National / Politics

Dozens of local governments across Japan voice concerns over conspiracy bill

by Eric Johnston

Staff Writer

As a contentious and now internationally controversial bill to criminalize conspiracies faces stiffening opposition in the Diet, dozens of local governments nationwide are voicing concerns, warning against possible human rights violations and the rise of a surveillance state.

Since March, nearly 50 local governments from Hokkaido to Okinawa have passed resolutions or issued statements of opinion opposing the conspiracy bill, which aims to revise the current anti-organized crime law and criminalize activities that the government deems preparation for committing crimes.

Most of the governments expressing concerns are small towns or village assemblies. Still, cities in Hokkaido, Iwate, Fukushima, Kyoto, Nagano, Kochi and Fukuoka prefectures have also weighed in against the legislation.

At least a dozen cities, towns and villages in Nagano Prefecture alone have announced they are opposed to the bill, while another two are expressing caution over passing it until concerns about possible infringements on personal freedoms are addressed.
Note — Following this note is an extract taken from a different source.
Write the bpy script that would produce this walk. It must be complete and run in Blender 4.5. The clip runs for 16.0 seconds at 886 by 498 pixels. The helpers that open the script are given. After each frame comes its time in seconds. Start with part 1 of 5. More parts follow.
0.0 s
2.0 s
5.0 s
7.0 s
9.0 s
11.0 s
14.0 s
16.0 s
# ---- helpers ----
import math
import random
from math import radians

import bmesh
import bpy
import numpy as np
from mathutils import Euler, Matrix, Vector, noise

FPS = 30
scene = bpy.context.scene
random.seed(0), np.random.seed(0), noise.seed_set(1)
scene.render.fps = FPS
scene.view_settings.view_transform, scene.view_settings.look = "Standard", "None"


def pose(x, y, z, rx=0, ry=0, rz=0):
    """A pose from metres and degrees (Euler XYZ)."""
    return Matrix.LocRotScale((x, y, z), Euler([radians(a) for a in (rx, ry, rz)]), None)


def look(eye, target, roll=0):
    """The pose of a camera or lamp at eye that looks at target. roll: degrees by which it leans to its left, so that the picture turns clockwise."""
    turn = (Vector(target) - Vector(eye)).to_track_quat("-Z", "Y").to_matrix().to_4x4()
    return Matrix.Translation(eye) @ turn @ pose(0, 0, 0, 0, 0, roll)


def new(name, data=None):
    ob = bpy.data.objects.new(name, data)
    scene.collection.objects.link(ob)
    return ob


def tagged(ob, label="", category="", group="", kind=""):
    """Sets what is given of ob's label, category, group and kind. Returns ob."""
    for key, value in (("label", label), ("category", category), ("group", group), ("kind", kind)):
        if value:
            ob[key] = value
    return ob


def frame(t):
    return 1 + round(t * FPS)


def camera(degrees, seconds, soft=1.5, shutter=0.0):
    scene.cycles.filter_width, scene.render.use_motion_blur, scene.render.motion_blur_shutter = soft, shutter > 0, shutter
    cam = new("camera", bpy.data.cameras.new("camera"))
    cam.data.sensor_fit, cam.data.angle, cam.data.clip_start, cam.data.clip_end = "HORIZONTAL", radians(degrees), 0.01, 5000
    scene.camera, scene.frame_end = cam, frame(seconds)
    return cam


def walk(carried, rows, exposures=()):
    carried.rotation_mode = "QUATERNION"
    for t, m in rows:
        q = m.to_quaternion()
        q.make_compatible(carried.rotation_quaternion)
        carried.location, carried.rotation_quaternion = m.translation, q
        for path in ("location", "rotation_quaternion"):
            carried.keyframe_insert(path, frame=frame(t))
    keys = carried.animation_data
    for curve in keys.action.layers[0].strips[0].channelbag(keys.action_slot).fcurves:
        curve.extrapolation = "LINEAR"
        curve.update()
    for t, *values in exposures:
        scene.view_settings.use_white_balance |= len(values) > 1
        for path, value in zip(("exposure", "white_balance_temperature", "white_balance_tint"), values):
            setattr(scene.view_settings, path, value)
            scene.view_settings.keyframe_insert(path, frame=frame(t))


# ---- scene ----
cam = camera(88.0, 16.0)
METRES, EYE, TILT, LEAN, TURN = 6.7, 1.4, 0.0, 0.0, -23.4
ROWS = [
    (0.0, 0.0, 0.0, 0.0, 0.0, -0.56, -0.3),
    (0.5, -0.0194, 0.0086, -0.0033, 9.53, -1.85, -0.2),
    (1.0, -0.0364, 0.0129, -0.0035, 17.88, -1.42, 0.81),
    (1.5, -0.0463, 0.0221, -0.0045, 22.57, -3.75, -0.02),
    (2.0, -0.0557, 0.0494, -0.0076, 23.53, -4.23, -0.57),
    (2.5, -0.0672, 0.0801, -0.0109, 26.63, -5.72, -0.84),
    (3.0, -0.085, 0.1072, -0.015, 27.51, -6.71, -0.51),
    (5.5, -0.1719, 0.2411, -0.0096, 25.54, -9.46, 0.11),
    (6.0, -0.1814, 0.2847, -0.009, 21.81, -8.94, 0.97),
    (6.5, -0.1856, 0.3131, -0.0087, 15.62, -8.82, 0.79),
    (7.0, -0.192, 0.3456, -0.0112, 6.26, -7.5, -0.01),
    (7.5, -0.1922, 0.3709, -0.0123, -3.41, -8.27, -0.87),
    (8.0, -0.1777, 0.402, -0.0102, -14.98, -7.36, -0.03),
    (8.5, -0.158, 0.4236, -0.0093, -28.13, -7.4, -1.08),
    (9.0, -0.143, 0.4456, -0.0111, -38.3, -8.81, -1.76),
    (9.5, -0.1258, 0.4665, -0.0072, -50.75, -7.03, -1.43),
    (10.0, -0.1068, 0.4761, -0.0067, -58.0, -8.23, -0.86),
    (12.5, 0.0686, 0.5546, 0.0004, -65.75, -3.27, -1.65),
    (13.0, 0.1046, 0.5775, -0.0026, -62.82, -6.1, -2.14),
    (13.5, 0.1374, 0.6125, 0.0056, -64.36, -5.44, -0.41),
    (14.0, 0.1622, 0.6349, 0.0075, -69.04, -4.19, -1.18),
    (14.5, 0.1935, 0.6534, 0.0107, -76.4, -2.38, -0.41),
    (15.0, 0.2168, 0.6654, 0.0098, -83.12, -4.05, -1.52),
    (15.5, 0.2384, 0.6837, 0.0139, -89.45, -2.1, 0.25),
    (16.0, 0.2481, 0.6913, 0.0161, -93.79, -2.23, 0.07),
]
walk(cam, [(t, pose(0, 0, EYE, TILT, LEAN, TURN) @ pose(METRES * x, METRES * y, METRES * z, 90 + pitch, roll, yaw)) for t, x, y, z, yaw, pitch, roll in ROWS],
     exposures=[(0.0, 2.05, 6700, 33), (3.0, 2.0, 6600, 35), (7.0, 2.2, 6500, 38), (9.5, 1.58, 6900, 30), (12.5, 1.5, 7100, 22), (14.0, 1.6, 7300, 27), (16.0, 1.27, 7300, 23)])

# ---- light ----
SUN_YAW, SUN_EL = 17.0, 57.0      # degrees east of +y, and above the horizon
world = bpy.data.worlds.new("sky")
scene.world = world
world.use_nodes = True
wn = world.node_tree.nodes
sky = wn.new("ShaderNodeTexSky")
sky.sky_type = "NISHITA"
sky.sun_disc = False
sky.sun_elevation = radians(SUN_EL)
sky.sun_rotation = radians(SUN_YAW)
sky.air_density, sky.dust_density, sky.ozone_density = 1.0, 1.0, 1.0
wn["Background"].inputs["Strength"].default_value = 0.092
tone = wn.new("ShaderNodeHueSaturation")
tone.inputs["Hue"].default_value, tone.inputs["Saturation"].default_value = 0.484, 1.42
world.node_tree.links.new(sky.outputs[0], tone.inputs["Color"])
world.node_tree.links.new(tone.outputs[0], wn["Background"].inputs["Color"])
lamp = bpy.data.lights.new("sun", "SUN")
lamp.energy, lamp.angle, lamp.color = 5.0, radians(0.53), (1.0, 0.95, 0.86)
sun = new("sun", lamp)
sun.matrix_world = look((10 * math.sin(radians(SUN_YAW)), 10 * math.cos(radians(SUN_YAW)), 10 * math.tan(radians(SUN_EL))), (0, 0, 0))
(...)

Chikuma, a city of about 61,000 which is opposed to the bill, outlined some of the reasons localities are worried.

“Attempts to criminalize preparations for ‘terrorism’ have already failed to pass the Diet on three other occasions due to strong opposition on the part of the people. Despite that, Prime Minister Shinzo Abe’s administration aims to pass the ‘conspiracy’ bill as quickly as possible under the excuse of a counterterrorism policy for the 2020 Tokyo Olympics and Paralympics,” a statement by Chikuma said.
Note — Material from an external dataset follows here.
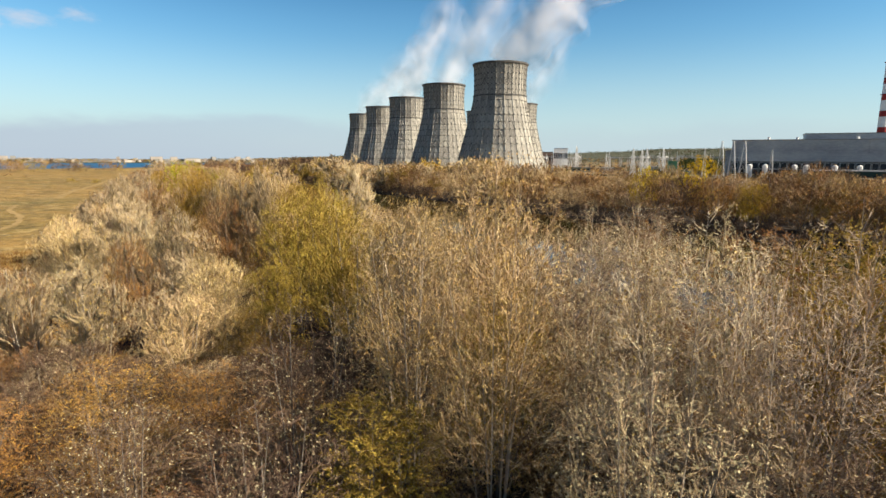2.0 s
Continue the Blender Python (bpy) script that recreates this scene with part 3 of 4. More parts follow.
def grow(seed, h, w, stems, limbs, branches, twigs, leaves, leaf, twig, thick, upright=1.0, low=0.2, dome=0.3, wild=0.4, slim=1.0, drawn=2, filled=0.5, rise_by=0.35):
    """One many-stemmed tree: stems fork into limbs, branches and twigs. (trunk, crown), each as corners, triangles and slots (0 twig, 1 leaf, 2 limb)."""
    rng = np.random.default_rng(seed)
    sky_way = np.array([[0, 0, 1.0]])
    ang = np.arange(stems) * 2.4 + rng.uniform(-0.5, 0.5, stems)
    out = np.stack([np.cos(ang), np.sin(ang), 0 * ang], 1)
    reach = w * 0.36 * np.sqrt(rng.uniform(0.15, 1, stems))
    reach[0] = 0.05 * w
    top = out * reach[:, None] + sky_way * (h * rng.uniform(0.78, 0.96, stems) * (1 - dome * (2 * reach / w) ** 2))[:, None]
    foot = out * 0.1 * rng.uniform(0.3, 1.5, stems)[:, None] * np.sqrt(stems)
    mid = foot * 0.55 + top * 0.45 + rng.normal(size=(stems, 3)) * 0.03 * h
    mid[:, :2] = foot[:, :2] * 0.7 + top[:, :2] * 0.3 + rng.normal(size=(stems, 2)) * 0.02 * h
    stem = Wood(foot, mid, top, slim * 0.0075 * h * rng.uniform(0.7, 1.2, stems))
    trunk = []
    for k in range(stems):
        u = np.linspace(0, 1, 6)
        a4 = np.arange(4) * np.pi / 2
        ring = np.stack([np.cos(a4), np.sin(a4), 0 * a4], 1)
        v = stem.at(np.full(6, k), u)[:, None] + ring[None] * (stem.rad[k] * (1 - u) + thick * 0.8 * u)[:, None, None]
        i4, j4 = np.arange(4), (np.arange(4) + 1) % 4
        f = np.concatenate([np.concatenate([np.c_[i4, j4, j4 + 4], np.c_[i4, j4 + 4, i4 + 4]]) + 4 * n for n in range(5)])
        trunk.append((v.reshape(-1, 3), f, 0))
    # limbs leave the stems outwards and bend up again
    i, u = rng.integers(0, stems, limbs), low + (0.94 - low) * rng.uniform(0, 1, limbs) ** 0.8
    p, yaw = stem.at(i, u), rng.uniform(0, 2 * np.pi, limbs)
    side = unit(np.stack([np.cos(yaw), np.sin(yaw), 0 * yaw], 1) + 0.9 * np.c_[p[:, :2] / (w / 2), 0 * yaw] + 0.4 * out[i])
    d = unit(stem.way(i, u) * 0.55 + side * rng.uniform(0.5, 1.0, limbs)[:, None] + sky_way * 0.25 * upright)
    span = (w * 0.44 * (1.08 - 0.72 * u) * rng.uniform(0.55, 1.15, limbs))[:, None]
    limb = Wood(p, p + d * span * 0.5 + rng.normal(size=p.shape) * span * 0.05, p + d * span + sky_way * span * 0.28 * upright, stem.rad[i] * 0.5 * (1.15 - u))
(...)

“The definitions of ‘organized crime groups,’ ‘preparatory activities,’ and ‘terrorism’ in the bill are weak, and it’s not clear that the scope of application is sufficiently limited. It’s possible the bill will be broadly interpreted. The danger that basic human rights will be violated by investigators arbitrarily applying the law hasn’t changed,” it added.
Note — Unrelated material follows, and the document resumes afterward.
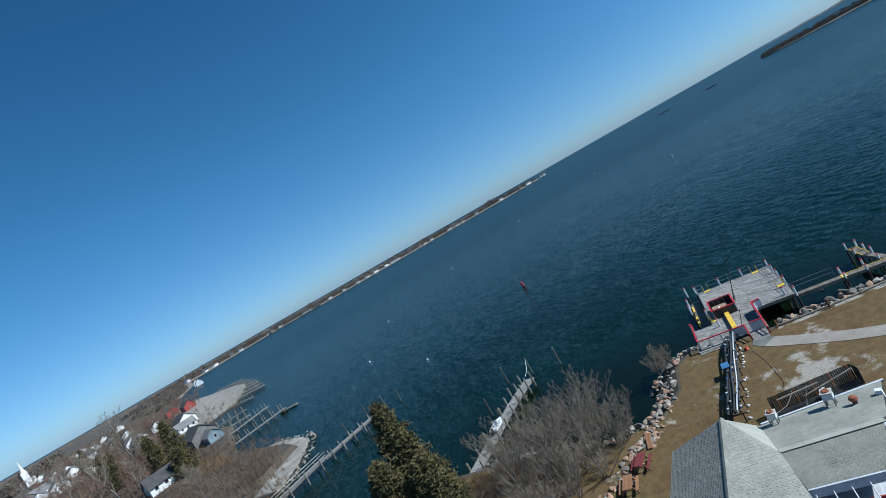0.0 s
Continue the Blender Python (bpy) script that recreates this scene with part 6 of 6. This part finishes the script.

Iwate Prefecture’s Oshu, a city of about 120,000, also criticized the reasons the government has been giving for the bill and warned of increased electronic surveillance.

“The government keeps saying ‘ordinary people won’t be targeted,’ ‘preparation activities will be limited in scope,’ ‘unless we pass the conspiracy bill, we won’t be able to ratify the U.N. Convention against Transnational Organized Crime,’ ‘without the bill, we can’t fight terrorism, and we can’t hold the Tokyo Olympics and Paralympics.’ But it’s already clear, as it passes through the Diet, that these are lies and deceptions,” the city’s opinion statement, passed on March 24, reads.

While not outright opposing the bill and calling for it to be withdrawn, prefectural assemblies in Mie and Miyazaki have passed opinion statements calling for extreme caution during Diet deliberations.

“The debate is to create a new law to deal with preparation for terrorist activities, but there are provisions in laws currently on the books to deal with preparation activities related to terrorism,” Mie Prefecture’s statement said. “The logic and necessity of generalizing a new provision criminalizing preparatory activities for terrorism needs to be made clear.”